Solid turnout for FCSS Charity Golf Tournament

Clear skies and prime course conditions made for an ideal day of golfing Thursday, all in support of a good cause.

Ponoka County reeve Paul McLauchlin lines up his shot in an attempt to put his team in front at the fourth annual Rimbey FCSS Charity Golf Tournament Thursday.

by Stuart Fullarton

Black Press

Clear skies and prime course conditions made for an ideal day of golfing Thursday, all in support of a good cause.

The fourth annual Rimbey FCSS (Family and Community Support Services) Charity Golf Tournament saw 96 golfers take to Spruce Haven Golf Resort for the event, which raised money for the wide variety of programs and services offered by Rimbey FCSS.

Although the total amount raised was still being tallied at press time, registration numbers pointed toward another successful year for the organization.

“Ideally, 72 is a nice, neat number, and in our first few years, we were doing that,” said Rimbey FCSS executive director Peggy Makofka. “(This year) we made a decision that we would order 10 more golf carts and open it up.”

Registration quickly followed, resulting in a sold-out tournament. That, in turn, would typically mean more money raised, and as an organization that offers such a diverse range of preventive social services, FCSS is grateful for the additional financial support.

Even with funding from the province, it’s still “not enough money to do all the things that Rimbey wants to do,” according to Makofka.

“The board at its annual retreat and strategic planning meeting identified that we’ve got to do more for seniors,” she said. “We’re getting more and more seniors, and we’ve got to (build) up our programs a bit, but we don’t have the money.
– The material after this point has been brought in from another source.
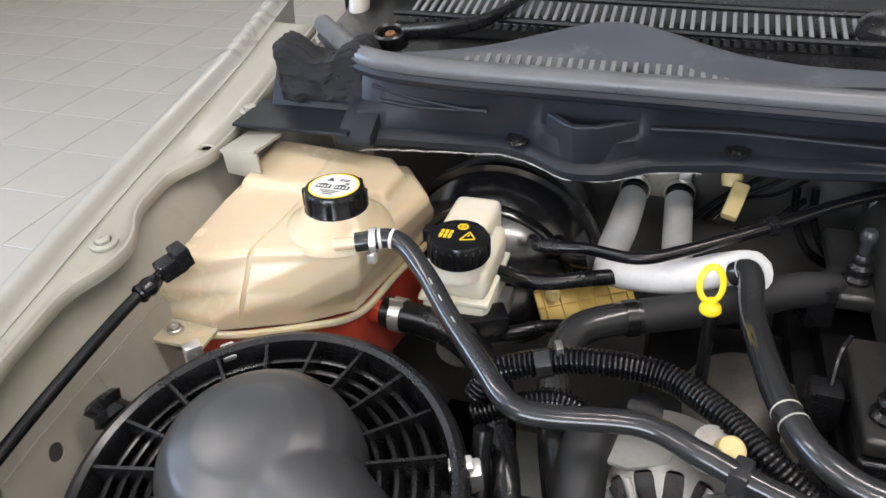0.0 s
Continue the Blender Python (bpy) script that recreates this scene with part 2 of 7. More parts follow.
PAINT = mat("cream_white_paint", (0.355, 0.343, 0.308), 0.30, vary=0.05, big=3, fine=40, bump=0.02, coat=0.6, stain=((0.43, 0.40, 0.32), 7, 0.62))
PAINT_IN = mat("inner_cream_paint", (0.335, 0.317, 0.270), 0.38, vary=0.10, big=4, fine=60, bump=0.05, coat=0.35, stain=((0.30, 0.275, 0.21), 9, 0.60))
PLASTIC = mat("black_plastic", (0.008, 0.008, 0.009), 0.25, vary=0.25, big=14, fine=500, bump=0.10, spec=0.45, rvary=0.08)
PLASTIC_GREY = mat("charcoal_plastic", (0.022, 0.022, 0.024), 0.30, vary=0.15, big=10, fine=700, bump=0.10, rvary=0.05)
PLASTIC_COWL = mat("cowl_plastic", (0.0135, 0.0155, 0.0205), 0.42, vary=0.2, big=12, fine=600, bump=0.12, spec=0.26)
PLASTIC_FADED = mat("faded_cowl_plastic", (0.058, 0.064, 0.075), 0.44, vary=0.3, big=6, fine=260, bump=0.15, stain=((0.12, 0.13, 0.15), 14, 0.58))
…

So we decided this year we’ll do the golf tournament again and try to raise a little bit more money to add into some of these programs.”

Parenting groups, the food bank and playgroups for children are just some of programs offered by Rimbey FCSS, which employs 40 staff and has 120 active volunteers.

Ensuring both staff and volunteers are equipped with the resources necessary to do their jobs is vital, said Makofka.

Money raised, she added, would help purchase some of the “little things that just aren’t funded, but (are needed) to make it a better program.”

Last year’s tournament raised $25,000. And it may return again next year, depending on the board’s decision.

“We’ll de-brief after this event, and see how we did,” said Makofka. “The board will meet (in November), and it will be on their agenda whether they want to do it again.”